Re: [Gems-users] Finding the values of latency


Date: Mon, 30 Nov 2009 19:27:36 -0600
From: Rakesh Komuravelli <komurav1@xxxxxxxxxxxx>
Subject: Re: [Gems-users] Finding the values of latency
I have a small question on the same topic.

I think L1 hit latency is SEQUENCER_TO_CONTROLLER_LATENCY only when REMOVE_SINGLE_CYCLE_DCACHE_FAST_PATH is set to true. Else, the default latency for L1 hit is 0 cycles (whole transaction thus takes 1 cycle as Simics executes one instruction per cycle). Please correct me if I am wrong.

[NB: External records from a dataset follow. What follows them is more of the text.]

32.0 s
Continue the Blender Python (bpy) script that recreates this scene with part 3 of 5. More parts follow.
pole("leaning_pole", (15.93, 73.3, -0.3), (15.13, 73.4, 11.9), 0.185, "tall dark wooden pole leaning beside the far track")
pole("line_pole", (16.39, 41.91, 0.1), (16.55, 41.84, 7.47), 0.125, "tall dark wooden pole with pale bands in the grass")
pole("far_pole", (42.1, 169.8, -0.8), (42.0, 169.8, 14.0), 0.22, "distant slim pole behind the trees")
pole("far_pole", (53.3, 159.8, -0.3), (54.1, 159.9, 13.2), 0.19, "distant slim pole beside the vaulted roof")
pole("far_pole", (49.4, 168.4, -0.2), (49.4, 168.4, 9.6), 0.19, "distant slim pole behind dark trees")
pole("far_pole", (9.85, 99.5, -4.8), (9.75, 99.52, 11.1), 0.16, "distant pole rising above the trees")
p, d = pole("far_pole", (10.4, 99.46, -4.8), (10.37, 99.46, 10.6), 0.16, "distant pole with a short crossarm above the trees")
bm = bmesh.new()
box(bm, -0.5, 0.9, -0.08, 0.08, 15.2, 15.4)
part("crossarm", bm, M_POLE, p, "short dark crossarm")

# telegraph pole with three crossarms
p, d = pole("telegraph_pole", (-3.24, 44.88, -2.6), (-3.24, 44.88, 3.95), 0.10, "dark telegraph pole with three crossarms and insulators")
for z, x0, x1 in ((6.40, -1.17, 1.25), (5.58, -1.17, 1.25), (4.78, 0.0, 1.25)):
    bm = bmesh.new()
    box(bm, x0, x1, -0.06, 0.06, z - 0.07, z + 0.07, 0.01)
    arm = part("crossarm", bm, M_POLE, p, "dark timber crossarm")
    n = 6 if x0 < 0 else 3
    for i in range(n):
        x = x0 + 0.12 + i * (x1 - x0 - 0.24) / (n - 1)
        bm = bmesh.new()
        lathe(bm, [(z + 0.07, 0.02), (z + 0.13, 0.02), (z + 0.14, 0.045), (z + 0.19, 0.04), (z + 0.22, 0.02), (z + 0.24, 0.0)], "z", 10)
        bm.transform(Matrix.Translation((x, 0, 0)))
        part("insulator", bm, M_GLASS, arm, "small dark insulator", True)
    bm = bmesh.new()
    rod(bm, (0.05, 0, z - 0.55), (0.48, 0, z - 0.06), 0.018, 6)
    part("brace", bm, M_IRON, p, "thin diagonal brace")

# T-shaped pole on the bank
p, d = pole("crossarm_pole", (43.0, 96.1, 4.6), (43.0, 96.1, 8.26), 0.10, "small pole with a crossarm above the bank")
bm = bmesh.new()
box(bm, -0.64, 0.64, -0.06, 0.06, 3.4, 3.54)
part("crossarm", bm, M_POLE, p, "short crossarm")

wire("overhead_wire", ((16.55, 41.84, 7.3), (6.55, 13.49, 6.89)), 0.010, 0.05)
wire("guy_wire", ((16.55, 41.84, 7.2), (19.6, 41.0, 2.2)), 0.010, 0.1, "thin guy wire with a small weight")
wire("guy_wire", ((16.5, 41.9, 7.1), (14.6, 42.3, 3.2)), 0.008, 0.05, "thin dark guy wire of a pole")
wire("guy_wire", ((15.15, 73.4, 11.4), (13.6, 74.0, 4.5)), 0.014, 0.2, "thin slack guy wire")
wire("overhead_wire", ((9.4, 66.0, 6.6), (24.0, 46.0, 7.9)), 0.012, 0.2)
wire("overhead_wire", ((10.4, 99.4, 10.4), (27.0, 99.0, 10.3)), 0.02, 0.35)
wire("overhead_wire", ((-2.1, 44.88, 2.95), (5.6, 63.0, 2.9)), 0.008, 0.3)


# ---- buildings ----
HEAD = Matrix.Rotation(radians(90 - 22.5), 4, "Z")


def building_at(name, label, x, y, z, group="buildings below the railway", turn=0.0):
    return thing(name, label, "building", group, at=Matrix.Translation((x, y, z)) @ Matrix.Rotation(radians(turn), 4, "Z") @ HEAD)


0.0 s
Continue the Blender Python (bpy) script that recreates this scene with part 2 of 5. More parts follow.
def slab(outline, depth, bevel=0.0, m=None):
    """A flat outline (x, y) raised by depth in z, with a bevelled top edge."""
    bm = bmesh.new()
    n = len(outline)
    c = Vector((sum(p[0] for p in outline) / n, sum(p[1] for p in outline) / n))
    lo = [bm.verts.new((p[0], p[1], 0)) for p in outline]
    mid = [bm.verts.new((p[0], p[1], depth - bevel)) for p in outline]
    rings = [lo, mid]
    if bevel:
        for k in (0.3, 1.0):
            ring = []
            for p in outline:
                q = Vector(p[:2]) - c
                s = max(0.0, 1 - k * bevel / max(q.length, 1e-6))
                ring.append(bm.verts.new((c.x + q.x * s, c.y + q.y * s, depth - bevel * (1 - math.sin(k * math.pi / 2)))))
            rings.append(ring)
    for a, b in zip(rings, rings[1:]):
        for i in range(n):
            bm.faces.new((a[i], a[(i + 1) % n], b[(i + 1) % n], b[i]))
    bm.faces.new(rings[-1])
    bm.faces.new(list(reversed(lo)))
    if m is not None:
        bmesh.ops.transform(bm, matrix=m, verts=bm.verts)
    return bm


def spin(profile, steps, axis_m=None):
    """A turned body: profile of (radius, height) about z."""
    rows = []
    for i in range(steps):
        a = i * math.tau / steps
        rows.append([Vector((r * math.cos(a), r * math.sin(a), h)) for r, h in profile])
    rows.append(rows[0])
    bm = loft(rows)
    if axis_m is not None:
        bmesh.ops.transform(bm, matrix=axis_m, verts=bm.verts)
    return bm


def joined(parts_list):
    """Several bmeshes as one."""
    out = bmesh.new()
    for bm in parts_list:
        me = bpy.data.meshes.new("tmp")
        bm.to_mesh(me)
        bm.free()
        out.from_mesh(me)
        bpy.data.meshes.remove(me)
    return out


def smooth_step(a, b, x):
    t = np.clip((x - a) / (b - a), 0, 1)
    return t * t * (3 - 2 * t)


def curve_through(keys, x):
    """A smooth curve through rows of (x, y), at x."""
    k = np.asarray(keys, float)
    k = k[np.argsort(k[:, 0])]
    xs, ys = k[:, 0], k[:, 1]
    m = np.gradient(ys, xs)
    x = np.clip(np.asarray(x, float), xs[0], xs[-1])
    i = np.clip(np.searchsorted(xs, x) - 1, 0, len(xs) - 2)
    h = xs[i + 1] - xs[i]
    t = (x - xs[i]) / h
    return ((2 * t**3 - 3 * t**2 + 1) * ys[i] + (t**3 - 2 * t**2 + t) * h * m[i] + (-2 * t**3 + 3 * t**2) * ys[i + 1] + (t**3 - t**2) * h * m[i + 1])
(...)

I am using MESI_SCMP_bankdirectory protocol. Does it make sense to set REMOVE_SINGLE_CYCLE_DCACHE_FAST_PATH to false for CMP protocols? https://lists.cs.wisc.edu/archive/gems-users/2006-August/msg00097.shtml talks about this but the discussion doesn't say that CMP protocols must set the flag to true.

Thanks,
Rakesh

On Sat, Nov 28, 2009 at 5:06 PM, Philip Garcia <pcgarcia@xxxxxxxx> wrote:

On Nov 28, 2009, at 4:46 PM, sparsh mittal ISU wrote:

> Hello
> Thanks a lot list-users for the previous replies.
> While using the default configurations (no change) for ruby and opal
> in gems-2.1 what is the value of L1, L2 and memory latency that is
> used? I tried to see the config files, but could not understand the
> right value, amongst the variety of values of latencies.
> I would appreciate any help.
>

It really depends on what protocol you use for what the latencies you
get.  I use MOESI_CMP_directory_m for my research.  In other protocols
the latencies are often completely different.  I had a conversation
with Derek recently about the latencies involved in different
scenarios, and I am pretty sure this is what we came up with (please,
correct me if I'm wrong).


L1 hit:  Sequencer to Controller latency

L1 Miss, L2 hit:        1.  seq 2 controller
                               2.  L1 Req latency
                               3.  Network
                               4.  L2 response latency
                               5.  Network

L1 Miss/L2 Miss/other L1 hit:
1.  seq 2 controller
                               2.  L1 Req latency
                               3.  Network
                               4.  L2 response latency
                               5.  Network
                               6.  L1 Req latency
                               7.  Network
                               8.  L1 req latency
                               9.  Network

I think on an L2 miss ->main memory it goes

L1 Miss, L2 hit:        1.  seq 2 controller
                               2.  L1 Req latency
                               3.  Network
                               4.  L2 response latency
                               5.  Network
                               6.  directory latency
                               7.  memory latency (set by a whole bunch of parameters in the _m
protocols, check the default files for details).
       --not sure if there is other on chip latencies here i'm skipping
though, as we didn't discuss this case much.